• EXERCISE OBJECTIVE
The data below should be restated word for word, with every picture omitted.

• Animation scripts
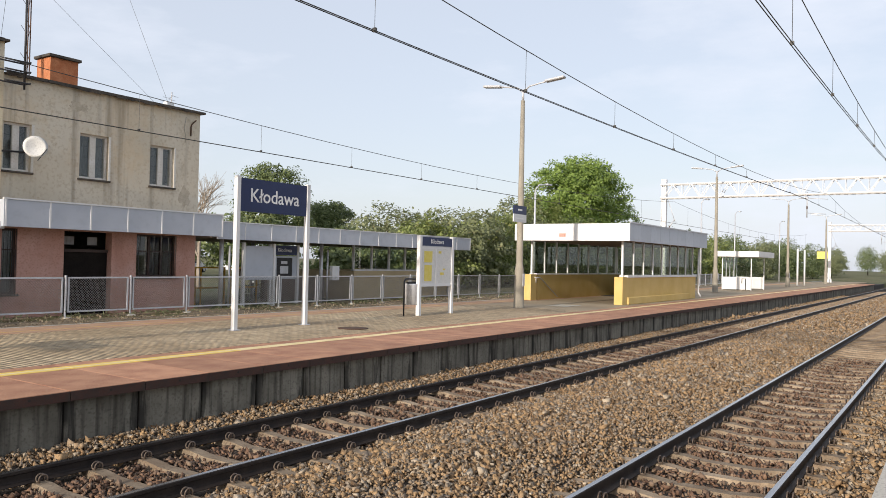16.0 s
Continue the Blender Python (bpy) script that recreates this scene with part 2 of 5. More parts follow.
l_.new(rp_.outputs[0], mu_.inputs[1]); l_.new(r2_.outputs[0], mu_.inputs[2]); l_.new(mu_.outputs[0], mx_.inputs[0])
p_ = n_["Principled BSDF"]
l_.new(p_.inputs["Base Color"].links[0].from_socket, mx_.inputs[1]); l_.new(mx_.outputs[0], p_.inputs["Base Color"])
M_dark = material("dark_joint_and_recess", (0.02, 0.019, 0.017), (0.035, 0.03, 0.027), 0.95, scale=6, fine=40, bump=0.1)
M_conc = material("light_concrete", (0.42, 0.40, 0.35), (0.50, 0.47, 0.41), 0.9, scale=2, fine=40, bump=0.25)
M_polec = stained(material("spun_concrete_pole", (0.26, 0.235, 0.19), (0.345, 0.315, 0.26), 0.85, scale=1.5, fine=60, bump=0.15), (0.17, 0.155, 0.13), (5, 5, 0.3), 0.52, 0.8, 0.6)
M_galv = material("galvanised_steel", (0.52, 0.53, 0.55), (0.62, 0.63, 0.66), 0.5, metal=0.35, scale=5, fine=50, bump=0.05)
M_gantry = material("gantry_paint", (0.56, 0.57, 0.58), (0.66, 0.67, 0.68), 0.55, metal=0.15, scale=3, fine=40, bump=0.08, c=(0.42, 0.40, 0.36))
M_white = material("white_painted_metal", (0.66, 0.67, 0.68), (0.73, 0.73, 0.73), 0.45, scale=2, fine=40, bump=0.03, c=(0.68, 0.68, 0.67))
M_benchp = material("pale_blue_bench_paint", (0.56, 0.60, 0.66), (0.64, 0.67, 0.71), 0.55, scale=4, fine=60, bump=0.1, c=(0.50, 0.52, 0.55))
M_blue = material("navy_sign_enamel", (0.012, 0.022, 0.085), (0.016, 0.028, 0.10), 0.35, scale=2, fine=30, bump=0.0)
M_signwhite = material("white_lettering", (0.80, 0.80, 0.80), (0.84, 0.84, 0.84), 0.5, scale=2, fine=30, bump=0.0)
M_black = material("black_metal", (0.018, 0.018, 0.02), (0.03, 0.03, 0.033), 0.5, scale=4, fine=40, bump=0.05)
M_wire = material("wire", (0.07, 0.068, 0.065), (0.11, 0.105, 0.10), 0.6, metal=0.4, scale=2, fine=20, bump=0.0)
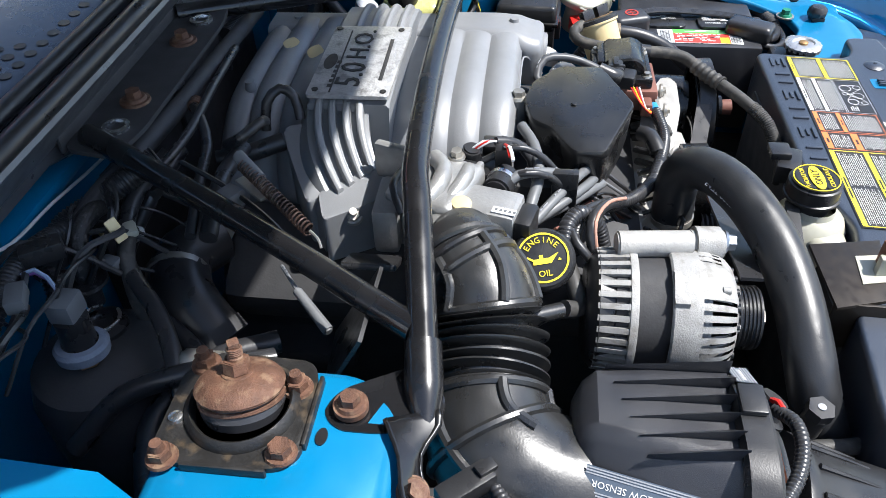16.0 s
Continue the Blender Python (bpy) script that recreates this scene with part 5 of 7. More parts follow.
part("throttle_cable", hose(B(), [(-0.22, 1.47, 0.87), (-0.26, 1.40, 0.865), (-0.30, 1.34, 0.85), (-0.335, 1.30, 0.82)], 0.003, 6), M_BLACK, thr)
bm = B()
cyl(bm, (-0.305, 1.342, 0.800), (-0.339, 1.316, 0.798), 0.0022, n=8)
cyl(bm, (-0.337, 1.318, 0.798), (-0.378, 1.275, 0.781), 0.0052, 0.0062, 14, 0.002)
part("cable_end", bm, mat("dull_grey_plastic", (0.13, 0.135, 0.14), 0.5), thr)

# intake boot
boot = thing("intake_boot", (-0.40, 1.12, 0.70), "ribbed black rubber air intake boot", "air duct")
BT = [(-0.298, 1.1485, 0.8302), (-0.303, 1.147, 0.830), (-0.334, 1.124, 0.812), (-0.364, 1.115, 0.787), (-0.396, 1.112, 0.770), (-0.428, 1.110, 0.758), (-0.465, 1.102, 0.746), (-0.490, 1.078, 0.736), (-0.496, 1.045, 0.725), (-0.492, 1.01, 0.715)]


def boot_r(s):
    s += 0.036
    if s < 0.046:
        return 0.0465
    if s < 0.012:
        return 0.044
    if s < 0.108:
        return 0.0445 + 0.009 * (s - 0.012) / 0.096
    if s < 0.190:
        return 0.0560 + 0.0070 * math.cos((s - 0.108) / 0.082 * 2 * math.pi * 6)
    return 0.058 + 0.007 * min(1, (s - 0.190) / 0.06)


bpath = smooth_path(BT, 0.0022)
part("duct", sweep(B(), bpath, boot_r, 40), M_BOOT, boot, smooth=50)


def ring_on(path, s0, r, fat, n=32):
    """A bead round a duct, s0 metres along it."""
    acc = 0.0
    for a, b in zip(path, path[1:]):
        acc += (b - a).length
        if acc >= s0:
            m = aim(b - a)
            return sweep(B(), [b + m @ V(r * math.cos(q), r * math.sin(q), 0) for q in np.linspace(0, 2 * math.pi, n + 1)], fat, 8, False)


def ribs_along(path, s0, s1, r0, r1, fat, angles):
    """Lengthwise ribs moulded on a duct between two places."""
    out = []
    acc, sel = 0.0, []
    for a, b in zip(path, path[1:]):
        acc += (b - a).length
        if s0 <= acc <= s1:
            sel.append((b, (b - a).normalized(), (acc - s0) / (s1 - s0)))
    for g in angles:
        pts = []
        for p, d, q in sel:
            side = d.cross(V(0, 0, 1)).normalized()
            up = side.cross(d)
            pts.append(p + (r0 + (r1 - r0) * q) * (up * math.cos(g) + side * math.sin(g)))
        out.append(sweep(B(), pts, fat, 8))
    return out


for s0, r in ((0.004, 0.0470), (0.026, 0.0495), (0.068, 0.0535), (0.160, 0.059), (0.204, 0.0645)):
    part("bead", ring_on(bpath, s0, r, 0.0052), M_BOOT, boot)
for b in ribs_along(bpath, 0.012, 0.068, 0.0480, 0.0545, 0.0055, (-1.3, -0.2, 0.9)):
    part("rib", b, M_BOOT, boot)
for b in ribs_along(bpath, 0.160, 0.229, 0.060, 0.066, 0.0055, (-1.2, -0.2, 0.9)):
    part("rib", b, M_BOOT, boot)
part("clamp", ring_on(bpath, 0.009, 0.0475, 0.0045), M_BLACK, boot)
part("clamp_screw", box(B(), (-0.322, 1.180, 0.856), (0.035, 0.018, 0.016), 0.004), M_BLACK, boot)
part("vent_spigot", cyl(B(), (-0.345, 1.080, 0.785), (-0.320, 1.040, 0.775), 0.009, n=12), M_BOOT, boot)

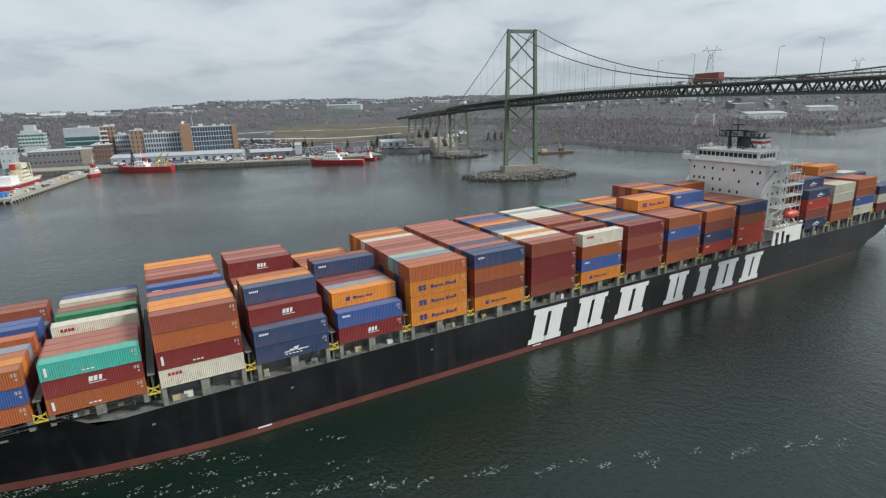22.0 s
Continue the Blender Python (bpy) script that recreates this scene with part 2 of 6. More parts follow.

• RESULT FOR THIS TASK
16.0 s
Continue the Blender Python (bpy) script that recreates this scene with part 2 of 5. More parts follow.
l_.new(rp_.outputs[0], mu_.inputs[1]); l_.new(r2_.outputs[0], mu_.inputs[2]); l_.new(mu_.outputs[0], mx_.inputs[0])
p_ = n_["Principled BSDF"]
l_.new(p_.inputs["Base Color"].links[0].from_socket, mx_.inputs[1]); l_.new(mx_.outputs[0], p_.inputs["Base Color"])
M_dark = material("dark_joint_and_recess", (0.02, 0.019, 0.017), (0.035, 0.03, 0.027), 0.95, scale=6, fine=40, bump=0.1)
M_conc = material("light_concrete", (0.42, 0.40, 0.35), (0.50, 0.47, 0.41), 0.9, scale=2, fine=40, bump=0.25)
M_polec = stained(material("spun_concrete_pole", (0.26, 0.235, 0.19), (0.345, 0.315, 0.26), 0.85, scale=1.5, fine=60, bump=0.15), (0.17, 0.155, 0.13), (5, 5, 0.3), 0.52, 0.8, 0.6)
M_galv = material("galvanised_steel", (0.52, 0.53, 0.55), (0.62, 0.63, 0.66), 0.5, metal=0.35, scale=5, fine=50, bump=0.05)
M_gantry = material("gantry_paint", (0.56, 0.57, 0.58), (0.66, 0.67, 0.68), 0.55, metal=0.15, scale=3, fine=40, bump=0.08, c=(0.42, 0.40, 0.36))
M_white = material("white_painted_metal", (0.66, 0.67, 0.68), (0.73, 0.73, 0.73), 0.45, scale=2, fine=40, bump=0.03, c=(0.68, 0.68, 0.67))
M_benchp = material("pale_blue_bench_paint", (0.56, 0.60, 0.66), (0.64, 0.67, 0.71), 0.55, scale=4, fine=60, bump=0.1, c=(0.50, 0.52, 0.55))
M_blue = material("navy_sign_enamel", (0.012, 0.022, 0.085), (0.016, 0.028, 0.10), 0.35, scale=2, fine=30, bump=0.0)
M_signwhite = material("white_lettering", (0.80, 0.80, 0.80), (0.84, 0.84, 0.84), 0.5, scale=2, fine=30, bump=0.0)
M_black = material("black_metal", (0.018, 0.018, 0.02), (0.03, 0.03, 0.033), 0.5, scale=4, fine=40, bump=0.05)
M_wire = material("wire", (0.07, 0.068, 0.065), (0.11, 0.105, 0.10), 0.6, metal=0.4, scale=2, fine=20, bump=0.0)
16.0 s
Continue the Blender Python (bpy) script that recreates this scene with part 5 of 7. More parts follow.
part("throttle_cable", hose(B(), [(-0.22, 1.47, 0.87), (-0.26, 1.40, 0.865), (-0.30, 1.34, 0.85), (-0.335, 1.30, 0.82)], 0.003, 6), M_BLACK, thr)
bm = B()
cyl(bm, (-0.305, 1.342, 0.800), (-0.339, 1.316, 0.798), 0.0022, n=8)
cyl(bm, (-0.337, 1.318, 0.798), (-0.378, 1.275, 0.781), 0.0052, 0.0062, 14, 0.002)
part("cable_end", bm, mat("dull_grey_plastic", (0.13, 0.135, 0.14), 0.5), thr)

# intake boot
boot = thing("intake_boot", (-0.40, 1.12, 0.70), "ribbed black rubber air intake boot", "air duct")
BT = [(-0.298, 1.1485, 0.8302), (-0.303, 1.147, 0.830), (-0.334, 1.124, 0.812), (-0.364, 1.115, 0.787), (-0.396, 1.112, 0.770), (-0.428, 1.110, 0.758), (-0.465, 1.102, 0.746), (-0.490, 1.078, 0.736), (-0.496, 1.045, 0.725), (-0.492, 1.01, 0.715)]


def boot_r(s):
    s += 0.036
    if s < 0.046:
        return 0.0465
    if s < 0.012:
        return 0.044
    if s < 0.108:
        return 0.0445 + 0.009 * (s - 0.012) / 0.096
    if s < 0.190:
        return 0.0560 + 0.0070 * math.cos((s - 0.108) / 0.082 * 2 * math.pi * 6)
    return 0.058 + 0.007 * min(1, (s - 0.190) / 0.06)


bpath = smooth_path(BT, 0.0022)
part("duct", sweep(B(), bpath, boot_r, 40), M_BOOT, boot, smooth=50)


def ring_on(path, s0, r, fat, n=32):
    """A bead round a duct, s0 metres along it."""
    acc = 0.0
    for a, b in zip(path, path[1:]):
        acc += (b - a).length
        if acc >= s0:
            m = aim(b - a)
            return sweep(B(), [b + m @ V(r * math.cos(q), r * math.sin(q), 0) for q in np.linspace(0, 2 * math.pi, n + 1)], fat, 8, False)


def ribs_along(path, s0, s1, r0, r1, fat, angles):
    """Lengthwise ribs moulded on a duct between two places."""
    out = []
    acc, sel = 0.0, []
    for a, b in zip(path, path[1:]):
        acc += (b - a).length
        if s0 <= acc <= s1:
            sel.append((b, (b - a).normalized(), (acc - s0) / (s1 - s0)))
    for g in angles:
        pts = []
        for p, d, q in sel:
            side = d.cross(V(0, 0, 1)).normalized()
            up = side.cross(d)
            pts.append(p + (r0 + (r1 - r0) * q) * (up * math.cos(g) + side * math.sin(g)))
        out.append(sweep(B(), pts, fat, 8))
    return out


for s0, r in ((0.004, 0.0470), (0.026, 0.0495), (0.068, 0.0535), (0.160, 0.059), (0.204, 0.0645)):
    part("bead", ring_on(bpath, s0, r, 0.0052), M_BOOT, boot)
for b in ribs_along(bpath, 0.012, 0.068, 0.0480, 0.0545, 0.0055, (-1.3, -0.2, 0.9)):
    part("rib", b, M_BOOT, boot)
for b in ribs_along(bpath, 0.160, 0.229, 0.060, 0.066, 0.0055, (-1.2, -0.2, 0.9)):
    part("rib", b, M_BOOT, boot)
part("clamp", ring_on(bpath, 0.009, 0.0475, 0.0045), M_BLACK, boot)
part("clamp_screw", box(B(), (-0.322, 1.180, 0.856), (0.035, 0.018, 0.016), 0.004), M_BLACK, boot)
part("vent_spigot", cyl(B(), (-0.345, 1.080, 0.785), (-0.320, 1.040, 0.775), 0.009, n=12), M_BOOT, boot)

22.0 s
Continue the Blender Python (bpy) script that recreates this scene with part 2 of 6. More parts follow.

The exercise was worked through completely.